St. Paul asserts that the right to have one's day in court is without exception a substantive right. St. Paul had a substantive right to litigate its disputes--until it chose arbitration. Once St. Paul made a contractual agreement to resolve its disputes in an alternate forum, it did not retain a vested right to litigate them, too. Substantive legal rights are equally protected both in arbitration and in the courts. As the U.S. Supreme Court has observed:
By agreeing to arbitrate a statutory claim, a party does not forego the substantive rights afforded by the statute; it only submits to their resolution in an arbitral, rather than a judicial, forum. It trades the procedures and opportunity for review of the courtroom for the simplicity, informality, and expedition of arbitration.

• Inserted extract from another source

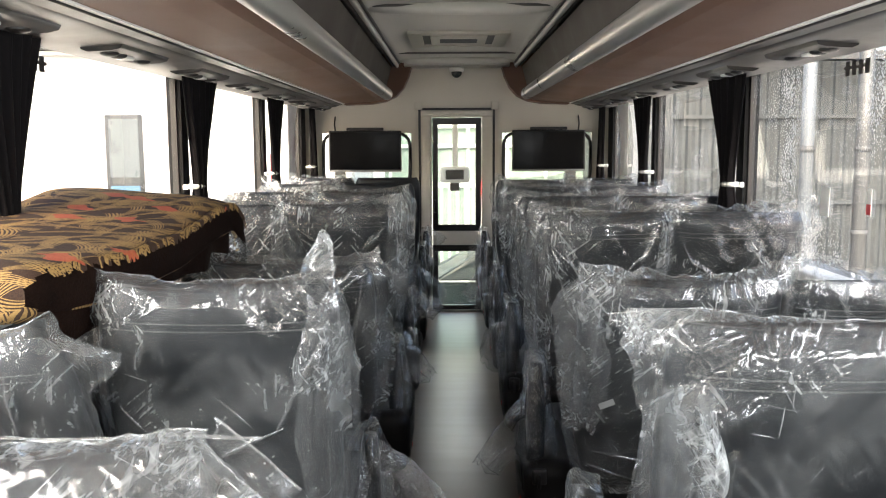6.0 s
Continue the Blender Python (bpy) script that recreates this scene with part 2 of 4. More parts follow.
def make_fold():
    """Film lying double in a fold: whiter and shinier than a single layer. On fold crests its whiteness also stands in
    for highlights.
    """
    m, t, N, L, p = nodes_of("folded_film")
    N.remove(p)
    clear = N.new("ShaderNodeBsdfTransparent")
    clear.inputs["Color"].default_value = (0.93, 0.94, 0.94, 1)
    shine = N.new("ShaderNodeBsdfGlossy")
    shine.inputs["Roughness"].default_value = 0.20
    dif = N.new("ShaderNodeBsdfDiffuse")
    tr = N.new("ShaderNodeBsdfTranslucent")
    for b in (dif, tr):
        b.inputs["Color"].default_value = (0.82, 0.84, 0.84, 1)
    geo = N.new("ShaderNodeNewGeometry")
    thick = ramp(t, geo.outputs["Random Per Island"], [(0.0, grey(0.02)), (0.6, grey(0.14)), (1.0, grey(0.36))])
    m0, m1, m2 = (N.new("ShaderNodeMixShader") for _ in range(3))
    m0.inputs[0].default_value = 0.4
    L.new(dif.outputs[0], m0.inputs[1])
    L.new(tr.outputs[0], m0.inputs[2])
    m1.inputs[0].default_value = 0.22
    L.new(clear.outputs[0], m1.inputs[1])
    L.new(shine.outputs[0], m1.inputs[2])
    L.new(thick, m2.inputs[0])
    L.new(m1.outputs[0], m2.inputs[1])
    L.new(m0.outputs[0], m2.inputs[2])
    L.new(m2.outputs[0], N["Material Output"].inputs["Surface"])
    return m


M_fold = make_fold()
M_film = make_film("packing_film", 0.014, 0.060, glint=0.23)
M_film_milky = make_film("milky_packing_film", 0.018, 0.080, glint=0.18)
M_film_veil = make_film("dull_packing_film", 0.014, 0.085, glint=0.30)
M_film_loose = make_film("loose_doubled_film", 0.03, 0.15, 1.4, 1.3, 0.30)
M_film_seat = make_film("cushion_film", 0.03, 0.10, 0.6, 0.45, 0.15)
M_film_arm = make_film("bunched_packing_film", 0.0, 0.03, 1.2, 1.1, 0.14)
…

Mitsubishi Motors, 473 U.S. at 628 (favoring arbitration of antitrust claim raised under Sherman Act).
In short, the current Kansas Arbitration affects only a procedural right and therefore, the Act applies retroactively because the parties' substantive rights remain amply protected. St. Paul never had a vested right in the provisions of the procedural laws of Kansas--or of New York, for that matter. If St. Paul had wanted to ensure its right to a judicial forum, it could have done so by contract. Instead of formalizing such a desire in writing, however, it expressed a clear preference for arbitration. St. Paul cannot now claim that it suffers any harm by being required to live by the terms of its own agreement.
For the foregoing reasons, defendant's Motion is granted and this action is stayed pending arbitration. Furthermore, because all of the issues raised in the Complaint are arbitrable, this case need not remain on the Court's active calendar. Hence, the Clerk of the Court is directed to close this matter administratively with leave to either party to restore the case to the active calendar if the need arises after completion of the arbitration.